Toward the end his Gospel, Luke teaches us a dinner song, a song in which Jesus reminds us of who is welcome at the table of God’s grace. In her song “Betty’s Diner,” Carrie Newcomer uses the metaphor of a diner for the church and a hostess named “Miranda” for the one who serves us at the church’s table. In the refrain of the song, Carrie sings:

Here we are all in one place

The wants and wounds of the human race

Despair and hope sit face to face

When you come in from the cold

Let her fill your cup with something kind

Eggs and toast like bread and wine

She’s heard it all so she don’t mind

Like in Luke’s Gospel we meet lots of lost souls in “Betty’s Diner.” First, she sings of Arthur.

Arthur lets his Earl Grey steep

Since April it’s been hard to sleep

You know they tried most everything

Yet it took her in the end

She sings of Jack who is working days and studying nights to get his G.E.D and Diedra who works at the downtown “stop and go,” along with Veda a recovering addict and Mike who runs the crisis line. After naming each person, Carrie sings: “Here we are all in one place, the wants and wounds of the human race, despair and hope sit face to face, when you come in from the cold.”

I love the loving dad we meet in Luke’s last parable in chapter 15. He knows all about tough love and how people would have him put the wayward son in his place now that he has returned home, but dad decides that the place for the wayward son is at his table in a great celebration feast.

I have often wondered what would happen if good church folks spent less time divining reasons why some of God’s children should be sent to their rooms without supper, like the no-count prodigal, and instead we spent more time setting places around the table, polishing the silver, and making sure everyone got an invitation to the feast. What would it mean if we listened less to church rule keepers and more to the church’s Lord who sings quite a different tune? For the host at God’s table sings that there is room for everyone and anyone who is ready to “come in from the cold” or who is ready to come in from the heat, for those who come to the table feeling on top of the world or who come feeling that the world is collapsing upon them or who come, believing heart, soul, and mind in God or who come doubting that God’s supper has any nutritional value for them at all.

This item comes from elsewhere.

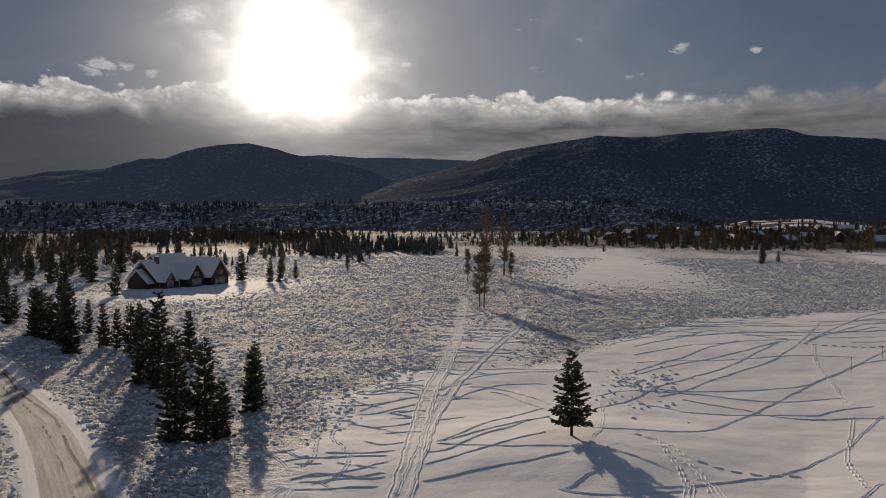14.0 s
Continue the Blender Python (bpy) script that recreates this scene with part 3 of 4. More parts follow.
def build_ground():
    r = rings()
    az = np.radians(np.concatenate([np.arange(-180, -48, 2.5), np.arange(-48, 31, 0.15), np.arange(31, 180, 2.5)]))
    nr, na = len(r), len(az)
    R, A = np.meshgrid(r, az, indexing="ij")
    x, y = (R * np.sin(A)).ravel(), (R * np.cos(A)).ravel()
    dr = np.gradient(r)
    spacing = np.maximum(np.repeat(dr, na), R.ravel() * 0.0022)
    z, field, outer, along = lie(x, y)
    off = np.maximum(field, outer)
    rr = R.ravel()

    def fits(wave):
        return smooth(wave / spacing, 2.0, 5.0)

    on = smooth(off, 0.15, -0.15)                       # 1 on the road
    # packed, crumbly snow of the road
    crumb = np.zeros_like(x)
    near = rr < 26
    for wave, amp, seed in ((0.40, 0.007, 1), (0.15, 0.009, 2), (0.065, 0.0085, 3), (0.030, 0.0105, 4), (0.014, 0.0085, 5), (0.007, 0.0050, 6)):
        k = near & (spacing < wave * 1.1) & (off < 0.4)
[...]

On the night of 9/11/2001, twenty-one years ago now, in a church just a few miles from where a plane had crashed into the Pentagon, I looked out over a sanctuary jammed packed with many faces I had never seen before and many I would never see again. When I invited people to share their concerns that holy night, I listened to almost thirty minutes of intercessory prayers rising from that stunned and grieving sanctuary, all the while I could hear Carrie’s hymn echoing in my head: “Here we are all in one place, the wants and wounds of the human race, despair and hope sit face to face, when you come in from the cold. Let her fill your cup with something kind. Eggs and toast like bread and wine. She’s heard it all so she don’t mind.”

On the next Sunday, somehow the communion table had grown in size. It was larger, much, much larger than it had been on the day before 9/11. It was so large that it no longer fit in the room. Around the table, I could see thousands upon thousands of place settings for repentant prodigals and for unrepentant elder children, for the regular church crowd who always sit in the same pew and for starving souls looking for any free meal and for crushed and terrified souls, obsessed with what disaster would happen next.

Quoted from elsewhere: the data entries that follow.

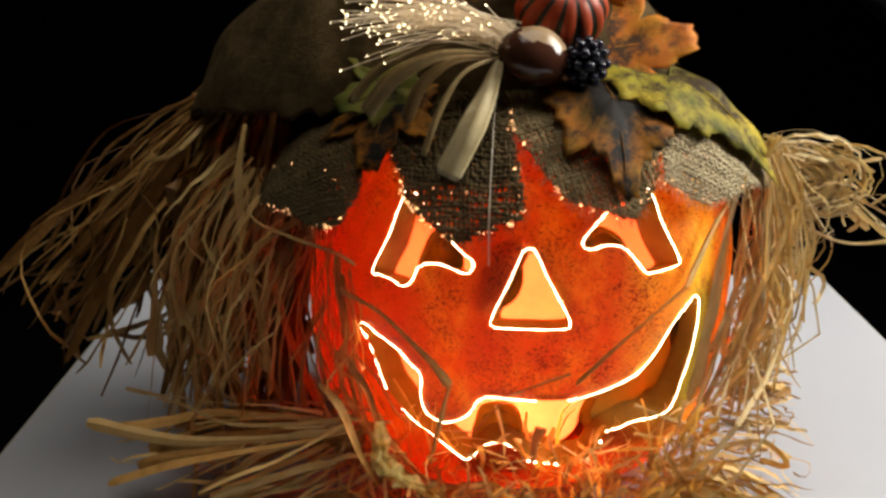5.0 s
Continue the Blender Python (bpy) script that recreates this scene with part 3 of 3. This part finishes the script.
def make_straw():
    mid, pale, dark, fair, thin = STRAW, STRAW_PALE, STRAW_DARK, STRAW_LIT, STRAW_THIN
    # extra dark blades here: the hat's shade put into the straw colour
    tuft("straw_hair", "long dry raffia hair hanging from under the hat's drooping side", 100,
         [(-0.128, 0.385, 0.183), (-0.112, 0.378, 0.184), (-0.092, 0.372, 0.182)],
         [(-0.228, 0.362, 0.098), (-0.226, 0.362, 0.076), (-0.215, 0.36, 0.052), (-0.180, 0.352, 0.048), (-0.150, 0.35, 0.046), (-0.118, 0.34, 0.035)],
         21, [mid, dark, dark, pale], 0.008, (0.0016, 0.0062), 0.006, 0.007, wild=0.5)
    tuft("straw_hair", "tangled raffia strands hanging over the pumpkin's side", 66,
         [(-0.104, 0.350, 0.165), (-0.088, 0.338, 0.152), (-0.066, 0.324, 0.138)],
         [(-0.155, 0.335, 0.030), (-0.130, 0.324, 0.012), (-0.112, 0.316, 0.020), (-0.094, 0.312, 0.036)],
         22, [mid, pale, pale], 0.010, (0.0009, 0.0038), 0.005, 0.006, (-0.008, -0.008, 0))
    # dark filler added so the gaps between the strands look shaded
    tuft("straw_hair", "dark raffia filler added for the shaded gaps behind the hanging strands", 200,
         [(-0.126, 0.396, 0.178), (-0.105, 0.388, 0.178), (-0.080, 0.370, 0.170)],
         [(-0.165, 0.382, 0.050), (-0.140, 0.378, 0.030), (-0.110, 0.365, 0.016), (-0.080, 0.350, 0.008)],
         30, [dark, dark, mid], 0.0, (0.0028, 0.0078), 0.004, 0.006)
    tuft("straw_hair", "thin golden strands clinging to the pumpkin's lit side", 7,
         [(0.112, 0.310, 0.168), (0.120, 0.322, 0.170)],
         [(0.100, 0.292, 0.050), (0.112, 0.305, 0.034), (0.124, 0.322, 0.032)],
         33, [fair, pale], 0.0, (0.0009, 0.0030), 0.0022, 0.004, (0.006, -0.006, 0))
    tuft("straw_hair", "fine raffia strands lit red beside the glowing pumpkin", 34,
         [(-0.062, 0.325, 0.140), (-0.052, 0.315, 0.135), (-0.046, 0.305, 0.125)],
         [(-0.060, 0.300, 0.020), (-0.045, 0.292, 0.030), (-0.028, 0.285, 0.032)],
         23, [thin, thin, mid], 0.0, (0.0007, 0.0021), 0.0035, 0.004, (-0.008, -0.004, 0))
    tuft("straw_collar", "splayed bundle of pale raffia lying on the table", 60,
         [(-0.030, 0.296, 0.035), (-0.045, 0.305, 0.045), (-0.065, 0.315, 0.045)],
         [(-0.090, 0.277, 0.014), (-0.112, 0.281, 0.022), (-0.146, 0.292, 0.026), (-0.165, 0.312, 0.030), (-0.146, 0.322, 0.048)],
         24, [pale, pale, mid], 0.004, (0.0018, 0.0070), 0.004, 0.006, wild=0.15)
    tuft("straw_hair", "pale raffia strands falling beside the pumpkin's lit side", 120,
         [(0.130, 0.332, 0.168), (0.138, 0.342, 0.172), (0.145, 0.352, 0.168)],
         [(0.131, 0.324, 0.040), (0.140, 0.332, 0.042), (0.150, 0.338, 0.055), (0.160, 0.344, 0.078), (0.168, 0.350, 0.098)],
         25, [fair, fair, pale], 0.0, (0.0009, 0.0028), 0.003, 0.005, (0.006, -0.002, 0.004))
    tuft("straw_hair", "golden raffia strands bowed round to the pumpkin's foot", 26,
         [(0.130, 0.330, 0.166), (0.138, 0.338, 0.168)],
         [(0.098, 0.294, 0.048), (0.108, 0.302, 0.038), (0.120, 0.312, 0.034)],
         34, [fair, fair, pale], 0.0, (0.0009, 0.0026), 0.003, 0.004, (0.018, 0.0, 0.0))
    tuft("straw_brush", "brush of yellow raffia ends beside the pumpkin's foot", 70,
         [(0.112, 0.318, 0.030), (0.120, 0.328, 0.050), (0.128, 0.335, 0.070)],
         [(0.165, 0.330, 0.016), (0.172, 0.338, 0.028), (0.170, 0.342, 0.045), (0.160, 0.345, 0.060)],
         26, [pale, mid], 0.0, (0.0008, 0.0030), 0.003, 0.005)
    tuft("straw_collar", "splayed raffia ends lying on the table before the pumpkin", 72,
         [(0.074, 0.284, 0.020), (0.090, 0.290, 0.028), (0.104, 0.302, 0.030)],
         [(0.104, 0.262, 0.006), (0.132, 0.274, 0.010), (0.154, 0.290, 0.012), (0.160, 0.312, 0.018)],
         27, [thin, pale, pale], 0.010, (0.0009, 0.0036), 0.003, 0.006, wild=0.6)
    tuft("straw_collar", "short raffia skirt lying before the pumpkin's foot", 40,
         [(-0.060, 0.306, 0.030), (-0.020, 0.291, 0.030), (0.020, 0.284, 0.026), (0.075, 0.290, 0.022)],
         [(-0.055, 0.276, 0.008), (-0.025, 0.262, 0.006), (0.020, 0.256, 0.006), (0.060, 0.258, 0.006), (0.095, 0.266, 0.006)],
         29, [mid, thin, pale], 0.012, (0.0009, 0.0036), 0.003, 0.008, wild=0.7)
    tuft("straw_loops", "curled pale raffia loops with stiff straight ends", 26,
         [(0.130, 0.342, 0.172), (0.136, 0.350, 0.165)],
         [(0.193, 0.36, 0.160), (0.196, 0.36, 0.138), (0.217, 0.36, 0.121), (0.214, 0.36, 0.106)],
         28, [fair], 0.006, (0.0014, 0.0028), 0.004, 0.004, wild=0.7)
    rng = random.Random(31)
    loops = thing("raffia_curl", "curled loop of pale raffia under the hat's edge", "straw")
    for k in range(34):
        c = Vector((0.158 + rng.gauss(0, 0.006), 0.35 + rng.gauss(0, 0.004), 0.150 + rng.gauss(0, 0.006)))
        r, ph = rng.uniform(0.008, 0.022), rng.uniform(0, 6.28)
        pts = [c + Vector((r * 1.2 * math.cos(ph + a), 0.004 * a / 4, r * 0.75 * math.sin(ph + a))) for a in np.linspace(0, rng.uniform(4, 6.5), 9)]
        straw(loops, pts, rng.uniform(0.0014, 0.0028), fair, rng, 3, 0.004, 0.0004)
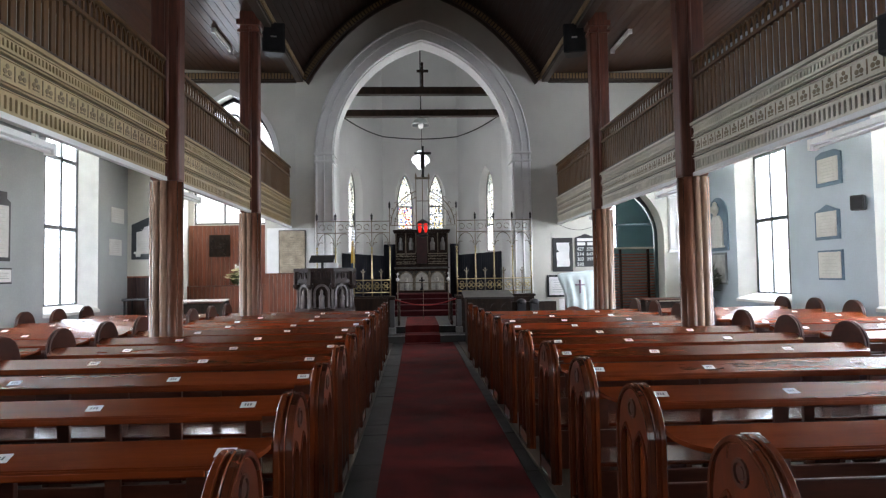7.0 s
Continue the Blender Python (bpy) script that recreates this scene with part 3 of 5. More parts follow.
def loft(bm, rings, axis="x"):
    """Skin successive outlines (a, points) across an axis into one closed body."""
    rows = []
    for a, pts in rings:
        rows.append([bm.verts.new((a, p[0], p[1]) if axis == "x" else (p[0], a, p[1])) for p in pts])
    n = len(rows[0])
    fs = [bm.faces.new(rows[0]), bm.faces.new(rows[-1][::-1])]
    for u, v in zip(rows, rows[1:]):
        for k in range(n):
            fs.append(bm.faces.new((u[k], v[k], v[(k + 1) % n], u[(k + 1) % n])))
    bmesh.ops.recalc_face_normals(bm, faces=fs)


def arch_top(u, x0, x1, spring, apex):
    """Height of a pointed arch over x0..x1 at u."""
    a, h, c = (x1 - x0) / 2, apex - spring, (x0 + x1) / 2
    R = (a * a + h * h) / (2 * a)
    d = R - a + abs(u - c)
    return spring + math.sqrt(max(0.0, R * R - d * d))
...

Even more miraculously, the fence around the table was gone, the one that permitted only a select few to come to dinner, only those who had behaved well and whose virtue shone like an evening star. And when I looked at what was once carved on face of the table, the familiar words “Do this in remembrance of me,” they had been replaced with these words: “It is the will of your Father in heaven that not one of these little ones should be lost.”

And just a moment later, I am sure that I saw a young, prodigal, n’er do well boy, take his place at that table and I am almost sure that I saw a too-good-for-his-own-good elder son sit down right next to his younger brother. I saw a loving dad who could not stop smiling as he looked and saw “all in one place, the wants and wounds of the human race.” I saw “despair and hope sit face to face,” all having “come in from the cold.”

Since that holy night, I have never thought of this table in any other way than a table that requires not a fence around it to protect it from sinners and scoundrels but a table that needs more leaves to be built for it, leaves like Walter Mehring might construct, and a room bigger than all the church sanctuaries on earth combined, a room with doors wide open for anyone ready to taste and see that the Lord is good.

When you and I feast again at this table on the first Sunday in October, World Communion Sunday, give a long, hard look at this table and you might also notice at how it has become the biggest, most welcoming, table in the world. I sure hope so.